賃料適正化に反対する県議のこうした態度には疑問が残る。また、この問題を報じるメディアは、賃料の適正化に反対する県議に理由を問いかけるなど、もっと山中湖畔県有地問題を論理的に、建設的に報じる必要があるのではないか。
旧特別委員会は廃止されたが、議会として県民の関心の高い県有地の貸付や賃料について県民目線から議論を交わし、きちんと執行部に対して意見を伝える場が必要であるという理由から、9月30日の本会議で新特別委員会(県民のための県有地の貸付及び賃料に関する特別委員会)を設置することとなった。設置を準備したのは、旧特別委の廃止に賛成した県議たちだった。
新特別委員会では、旧特別委員会の問題点を踏まえ、裁判で係争中の県有地に関する議論を除くこととした。これによって、県民のための本来の議論に集中できるようになった。
一方で、旧特別委員会存続に固執した県議らは相も変わらず裁判で係争中の県有地を議論するための特別委員会の設置案を提出したが、こちらは賛成少数で否決された。
山中湖畔県有地問題は〝政争〟ではない
山中湖畔県有地問題はしばしば、「長崎知事vs.富士急行」の政争だと言われる。
ここまで読んでくださった方々は、いまもそうお考えだろうか。
これまでの経緯を詳細に振り返ると、山梨県議会の中にはどうしても特定企業のための主張に労力を傾注したい勢力が一定程度いるようにしか思えない。つまり、地元メディアなどが報じる「知事派」vs.「富士急行派」の構図は、「県民全体の利益を守る勢力」と、「県内有力企業の利益を守る勢力」と置き換えることもできる。

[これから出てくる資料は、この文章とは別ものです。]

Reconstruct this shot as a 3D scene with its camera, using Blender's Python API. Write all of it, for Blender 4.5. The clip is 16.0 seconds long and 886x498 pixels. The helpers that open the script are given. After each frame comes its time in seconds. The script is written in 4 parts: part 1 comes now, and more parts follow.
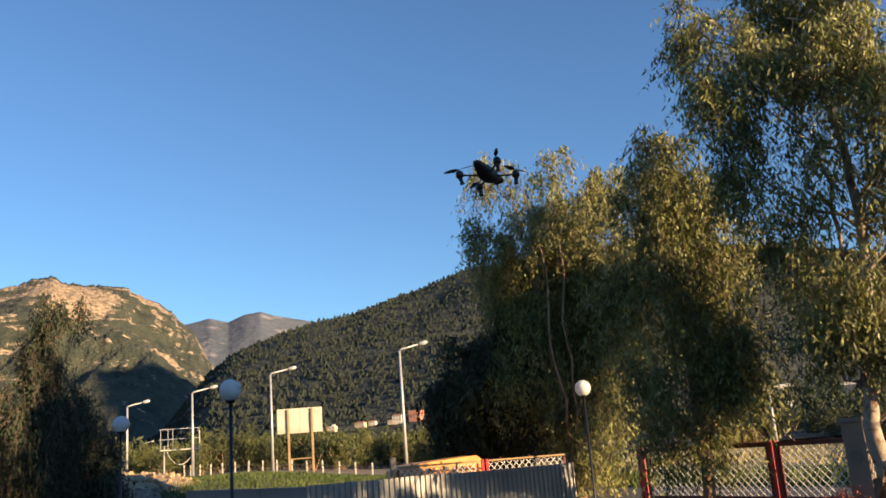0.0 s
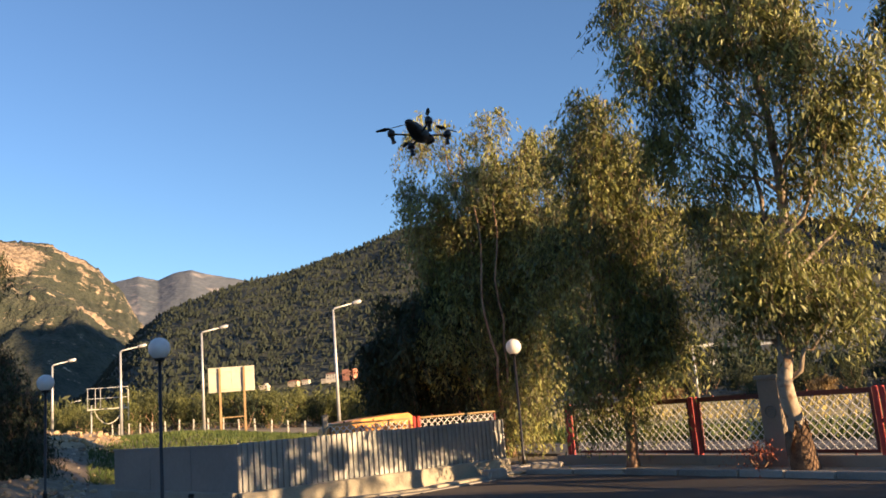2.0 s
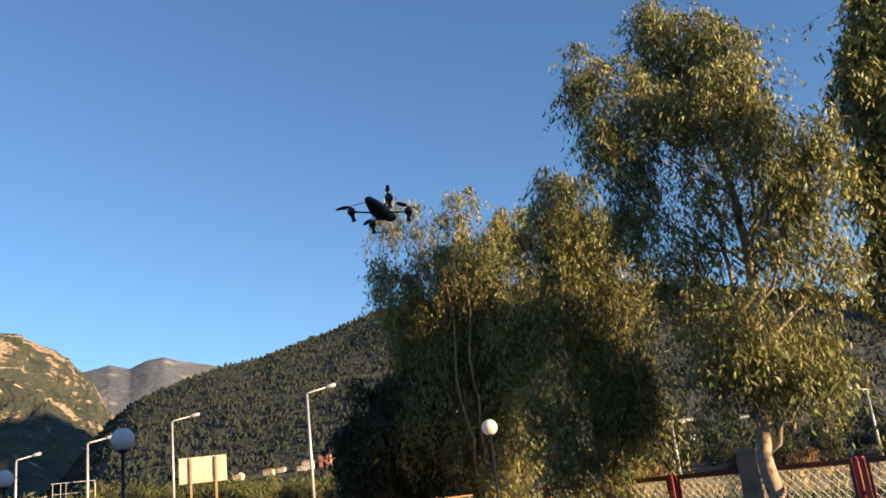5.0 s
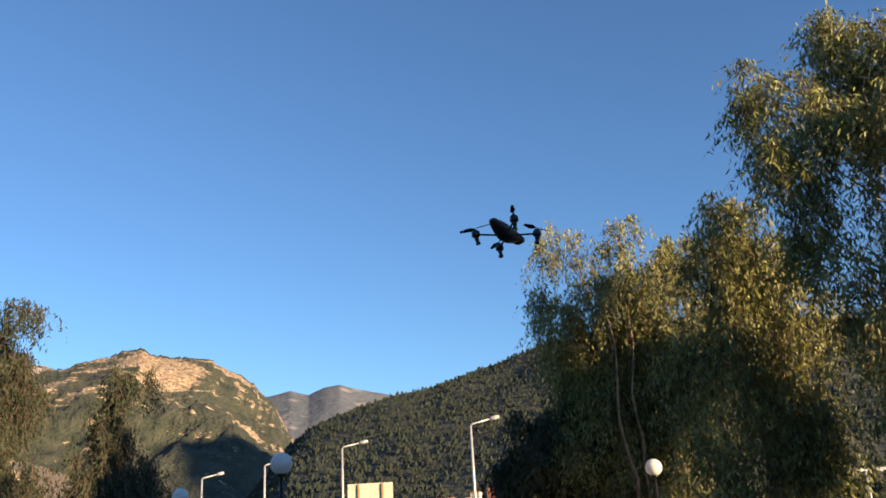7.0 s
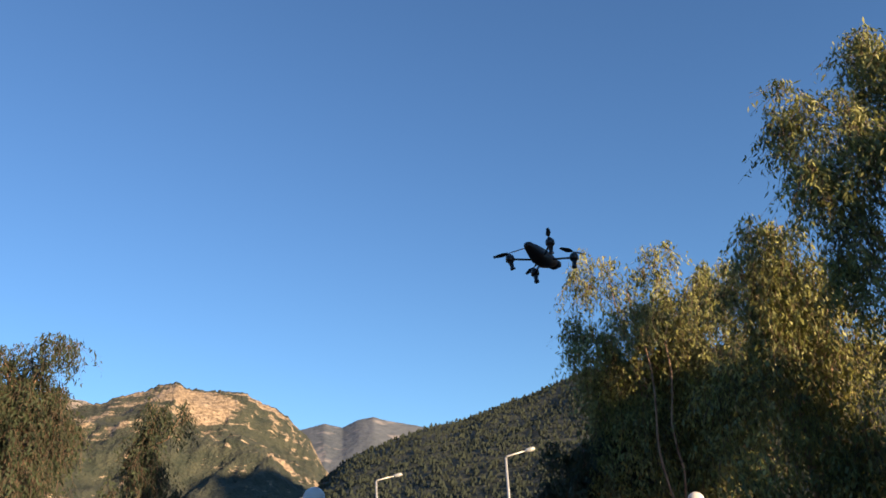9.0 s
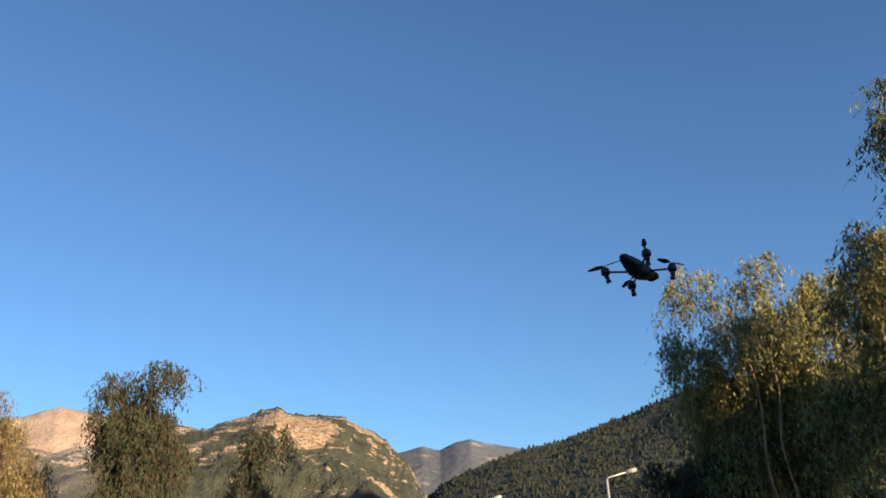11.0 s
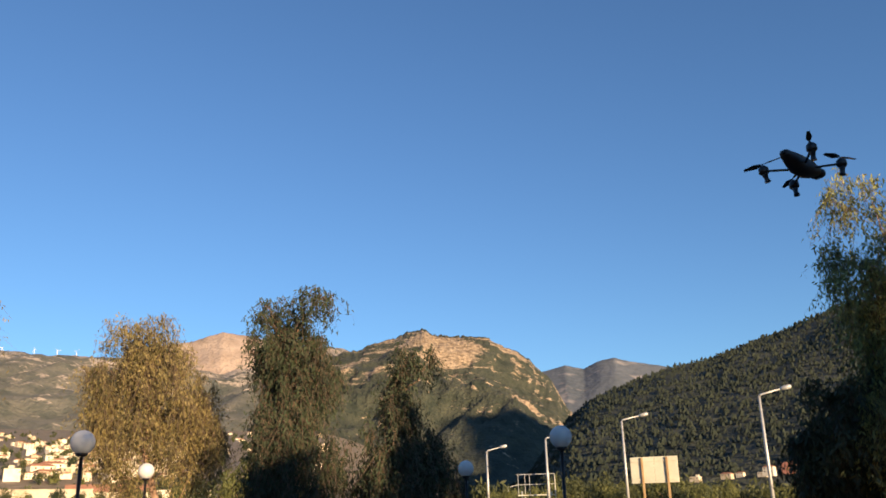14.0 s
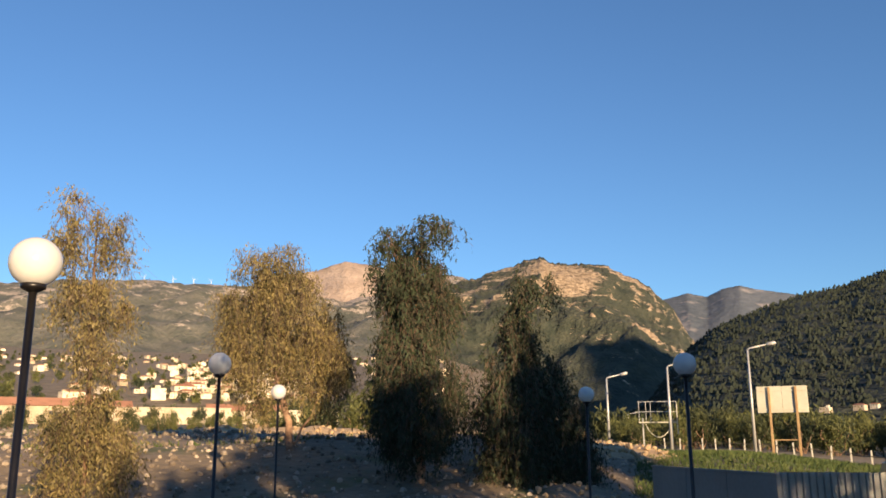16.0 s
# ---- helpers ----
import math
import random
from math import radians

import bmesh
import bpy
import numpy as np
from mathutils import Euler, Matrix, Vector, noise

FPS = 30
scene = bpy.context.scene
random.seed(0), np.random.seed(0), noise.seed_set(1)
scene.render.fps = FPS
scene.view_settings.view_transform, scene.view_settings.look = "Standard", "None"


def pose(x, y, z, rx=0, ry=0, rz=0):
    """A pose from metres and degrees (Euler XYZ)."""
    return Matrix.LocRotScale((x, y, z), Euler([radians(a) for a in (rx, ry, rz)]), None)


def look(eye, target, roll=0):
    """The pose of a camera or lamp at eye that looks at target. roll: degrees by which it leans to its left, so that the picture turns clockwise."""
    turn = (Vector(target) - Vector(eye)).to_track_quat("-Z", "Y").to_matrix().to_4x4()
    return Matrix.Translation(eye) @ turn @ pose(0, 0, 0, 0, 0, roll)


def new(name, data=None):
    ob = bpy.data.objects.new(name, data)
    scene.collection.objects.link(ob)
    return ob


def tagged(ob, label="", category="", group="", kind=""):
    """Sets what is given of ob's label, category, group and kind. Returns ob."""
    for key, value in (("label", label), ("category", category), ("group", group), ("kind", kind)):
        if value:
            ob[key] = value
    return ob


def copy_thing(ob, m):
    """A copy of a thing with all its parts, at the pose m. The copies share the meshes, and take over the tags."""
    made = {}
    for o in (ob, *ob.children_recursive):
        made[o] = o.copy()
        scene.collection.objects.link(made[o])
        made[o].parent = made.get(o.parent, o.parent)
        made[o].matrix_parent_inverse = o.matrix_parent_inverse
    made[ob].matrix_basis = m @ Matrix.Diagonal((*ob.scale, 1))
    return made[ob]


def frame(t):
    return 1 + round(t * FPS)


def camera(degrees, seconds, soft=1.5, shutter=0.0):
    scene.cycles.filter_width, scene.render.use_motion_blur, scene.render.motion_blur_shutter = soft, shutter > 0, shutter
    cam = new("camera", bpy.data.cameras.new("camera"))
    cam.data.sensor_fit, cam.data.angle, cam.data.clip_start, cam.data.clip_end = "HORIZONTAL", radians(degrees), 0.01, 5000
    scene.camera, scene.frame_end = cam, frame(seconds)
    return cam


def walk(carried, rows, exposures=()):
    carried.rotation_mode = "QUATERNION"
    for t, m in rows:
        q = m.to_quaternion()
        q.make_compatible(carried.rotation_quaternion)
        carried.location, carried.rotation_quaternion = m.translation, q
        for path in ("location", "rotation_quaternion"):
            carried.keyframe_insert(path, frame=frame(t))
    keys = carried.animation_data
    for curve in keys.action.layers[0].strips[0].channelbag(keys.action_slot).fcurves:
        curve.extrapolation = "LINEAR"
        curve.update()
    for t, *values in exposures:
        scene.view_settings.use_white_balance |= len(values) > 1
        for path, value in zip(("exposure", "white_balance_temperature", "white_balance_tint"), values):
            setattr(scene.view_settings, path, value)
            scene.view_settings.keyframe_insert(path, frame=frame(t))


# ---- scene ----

山中湖県有地問題を「政争」と言うのは、「何事も政治家の権力闘争」と結論づける陳腐な考え方だろう。簡単な構図にあてはめることは、他人事として痛快で楽だ。ただ、その結果、損をするのは誰なのか。答えは県民である。山中湖県有地問題を冷静に建設的に考え、県議の行動に目を光らせることが、回り回って県民ひとりひとりの得につながっていくことを忘れてはいけない。